Once we’ve done this sorting and organizing, everything seems a lot simpler. Whereas the laundry was unknowable when it was all tossed together, now we can see exactly how many pairs of socks we have and how many shirts.

Similarly, inventorying a few of the ideas we have can make the prospect of acting on them less overwhelming. The edges appear. The scope becomes finite. Instead of facing an endless slog, we uncover some initial outcomes we can shoot for and a way to measure tangible progress.

We’ve reduced overwhelm by being selective in our attention. It would never do to leave everything visible. Our folded laundry gets put away neatly in drawers and on shelves. We are under no obligation to wear those clothes right away, and we would never wear them all at once.
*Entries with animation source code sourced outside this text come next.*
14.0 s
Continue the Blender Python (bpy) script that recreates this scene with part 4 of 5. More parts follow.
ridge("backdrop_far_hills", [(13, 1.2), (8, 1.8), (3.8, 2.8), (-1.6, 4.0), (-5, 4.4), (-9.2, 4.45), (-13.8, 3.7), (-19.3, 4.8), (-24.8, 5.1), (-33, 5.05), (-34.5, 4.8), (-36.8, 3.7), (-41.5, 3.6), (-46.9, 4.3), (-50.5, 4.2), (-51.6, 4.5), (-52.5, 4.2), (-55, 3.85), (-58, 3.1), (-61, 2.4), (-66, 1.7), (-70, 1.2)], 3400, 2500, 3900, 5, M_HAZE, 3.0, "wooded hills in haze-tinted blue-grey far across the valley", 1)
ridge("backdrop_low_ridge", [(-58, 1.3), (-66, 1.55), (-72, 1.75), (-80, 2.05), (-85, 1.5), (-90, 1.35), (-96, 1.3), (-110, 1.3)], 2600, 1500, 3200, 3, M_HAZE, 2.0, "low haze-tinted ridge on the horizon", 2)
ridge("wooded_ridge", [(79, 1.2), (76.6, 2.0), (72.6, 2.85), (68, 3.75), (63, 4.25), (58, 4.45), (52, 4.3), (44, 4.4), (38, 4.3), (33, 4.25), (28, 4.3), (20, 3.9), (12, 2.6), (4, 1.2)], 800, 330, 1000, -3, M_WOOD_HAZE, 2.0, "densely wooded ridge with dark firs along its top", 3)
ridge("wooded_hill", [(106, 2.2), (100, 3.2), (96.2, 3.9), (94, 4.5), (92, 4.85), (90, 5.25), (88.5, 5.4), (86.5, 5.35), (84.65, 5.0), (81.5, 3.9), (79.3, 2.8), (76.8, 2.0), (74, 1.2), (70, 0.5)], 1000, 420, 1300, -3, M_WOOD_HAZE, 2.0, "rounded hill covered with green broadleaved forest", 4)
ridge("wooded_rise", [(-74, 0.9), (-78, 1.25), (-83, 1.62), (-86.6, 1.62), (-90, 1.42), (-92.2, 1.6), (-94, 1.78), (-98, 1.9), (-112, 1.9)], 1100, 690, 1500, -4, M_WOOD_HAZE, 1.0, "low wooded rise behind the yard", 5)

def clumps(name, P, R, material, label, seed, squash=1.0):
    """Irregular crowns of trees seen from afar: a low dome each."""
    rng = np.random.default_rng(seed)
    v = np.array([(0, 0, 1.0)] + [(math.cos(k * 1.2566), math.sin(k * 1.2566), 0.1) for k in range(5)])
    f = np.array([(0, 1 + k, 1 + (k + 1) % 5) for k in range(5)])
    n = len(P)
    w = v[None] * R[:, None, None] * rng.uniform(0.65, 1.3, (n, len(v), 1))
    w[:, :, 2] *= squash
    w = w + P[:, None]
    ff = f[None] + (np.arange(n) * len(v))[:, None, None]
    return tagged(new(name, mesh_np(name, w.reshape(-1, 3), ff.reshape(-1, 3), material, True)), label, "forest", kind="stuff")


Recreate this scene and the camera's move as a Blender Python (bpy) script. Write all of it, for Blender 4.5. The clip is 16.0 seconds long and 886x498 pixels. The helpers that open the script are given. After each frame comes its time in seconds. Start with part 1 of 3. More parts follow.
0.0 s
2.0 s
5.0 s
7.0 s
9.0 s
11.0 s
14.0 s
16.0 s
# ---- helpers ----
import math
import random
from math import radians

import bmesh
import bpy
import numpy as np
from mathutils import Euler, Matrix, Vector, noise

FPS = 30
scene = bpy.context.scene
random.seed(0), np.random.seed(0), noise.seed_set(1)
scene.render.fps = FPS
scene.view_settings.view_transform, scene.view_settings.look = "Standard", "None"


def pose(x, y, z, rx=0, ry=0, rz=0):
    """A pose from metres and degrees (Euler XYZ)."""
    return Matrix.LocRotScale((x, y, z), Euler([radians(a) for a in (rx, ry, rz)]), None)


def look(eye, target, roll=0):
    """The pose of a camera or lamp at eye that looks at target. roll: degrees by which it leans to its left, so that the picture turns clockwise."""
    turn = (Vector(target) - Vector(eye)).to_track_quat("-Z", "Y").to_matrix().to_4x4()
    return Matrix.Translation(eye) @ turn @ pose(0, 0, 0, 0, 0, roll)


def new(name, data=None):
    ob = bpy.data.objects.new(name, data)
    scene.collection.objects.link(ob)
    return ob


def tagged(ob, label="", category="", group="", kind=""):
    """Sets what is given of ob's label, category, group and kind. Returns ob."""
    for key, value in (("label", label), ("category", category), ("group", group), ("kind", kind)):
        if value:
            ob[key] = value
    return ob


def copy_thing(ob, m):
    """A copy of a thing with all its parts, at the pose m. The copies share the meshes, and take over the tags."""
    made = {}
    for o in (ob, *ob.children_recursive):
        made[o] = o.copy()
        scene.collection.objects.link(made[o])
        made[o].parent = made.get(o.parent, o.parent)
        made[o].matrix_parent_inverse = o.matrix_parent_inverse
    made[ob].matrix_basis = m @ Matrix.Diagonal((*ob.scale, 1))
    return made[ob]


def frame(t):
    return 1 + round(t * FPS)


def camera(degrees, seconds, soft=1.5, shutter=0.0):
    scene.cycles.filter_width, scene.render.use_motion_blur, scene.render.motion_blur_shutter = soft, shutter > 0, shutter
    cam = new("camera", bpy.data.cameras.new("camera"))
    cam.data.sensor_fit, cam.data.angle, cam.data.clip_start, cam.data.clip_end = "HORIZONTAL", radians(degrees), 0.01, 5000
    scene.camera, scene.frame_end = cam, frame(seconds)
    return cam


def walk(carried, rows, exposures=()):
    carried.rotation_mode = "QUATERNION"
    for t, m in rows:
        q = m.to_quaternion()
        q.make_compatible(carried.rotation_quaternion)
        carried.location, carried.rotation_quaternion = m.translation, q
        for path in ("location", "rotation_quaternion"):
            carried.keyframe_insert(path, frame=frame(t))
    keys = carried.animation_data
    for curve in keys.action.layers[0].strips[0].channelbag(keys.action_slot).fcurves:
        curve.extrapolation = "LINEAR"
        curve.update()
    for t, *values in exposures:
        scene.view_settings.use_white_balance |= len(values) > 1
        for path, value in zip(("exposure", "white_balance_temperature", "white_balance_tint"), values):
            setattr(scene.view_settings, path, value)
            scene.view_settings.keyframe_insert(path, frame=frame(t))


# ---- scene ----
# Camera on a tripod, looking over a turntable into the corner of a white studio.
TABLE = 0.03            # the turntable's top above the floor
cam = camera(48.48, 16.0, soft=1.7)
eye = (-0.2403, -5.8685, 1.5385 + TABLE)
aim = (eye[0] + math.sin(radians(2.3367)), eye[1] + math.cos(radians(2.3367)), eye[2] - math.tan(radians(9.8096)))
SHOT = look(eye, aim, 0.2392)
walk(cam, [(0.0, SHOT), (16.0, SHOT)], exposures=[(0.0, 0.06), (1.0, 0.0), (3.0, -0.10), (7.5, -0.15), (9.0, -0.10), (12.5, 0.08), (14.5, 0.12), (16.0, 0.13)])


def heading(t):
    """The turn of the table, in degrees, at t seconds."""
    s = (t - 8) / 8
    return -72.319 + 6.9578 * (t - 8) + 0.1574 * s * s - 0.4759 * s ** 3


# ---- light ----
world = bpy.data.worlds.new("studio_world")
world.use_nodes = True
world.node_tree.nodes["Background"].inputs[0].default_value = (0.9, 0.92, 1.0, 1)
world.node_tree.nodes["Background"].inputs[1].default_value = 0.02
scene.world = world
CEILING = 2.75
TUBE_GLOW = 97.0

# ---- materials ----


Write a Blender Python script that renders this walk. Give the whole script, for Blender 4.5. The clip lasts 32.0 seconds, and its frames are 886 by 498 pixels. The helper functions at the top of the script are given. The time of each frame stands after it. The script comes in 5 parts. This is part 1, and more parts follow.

Likewise, ideas are nice to have, but there doesn’t have to be anything urgent about them. They don’t always represent problems to solve or immediate actions to take. They can sit dormant indefinitely. Some of them will go out of style while they’re not being used, but that’s okay. We’re getting wear out of the ones that suit us best.

If you are struggling with balled-up ideas, there’s nothing wrong with just grabbing one off the top whenever you need it, like a college kid’s low-maintenance approach to laundry.

But if you’d like more confidence and less chaos in your work and in your mind, you can try laying things out, sorting, and folding. It’s not what you want to spend all of your time on, but it’s time well spent — even when there’s going to be another load coming tomorrow.

May you always have piles of ideas that fold like a load of towels and not like a load of baby clothes.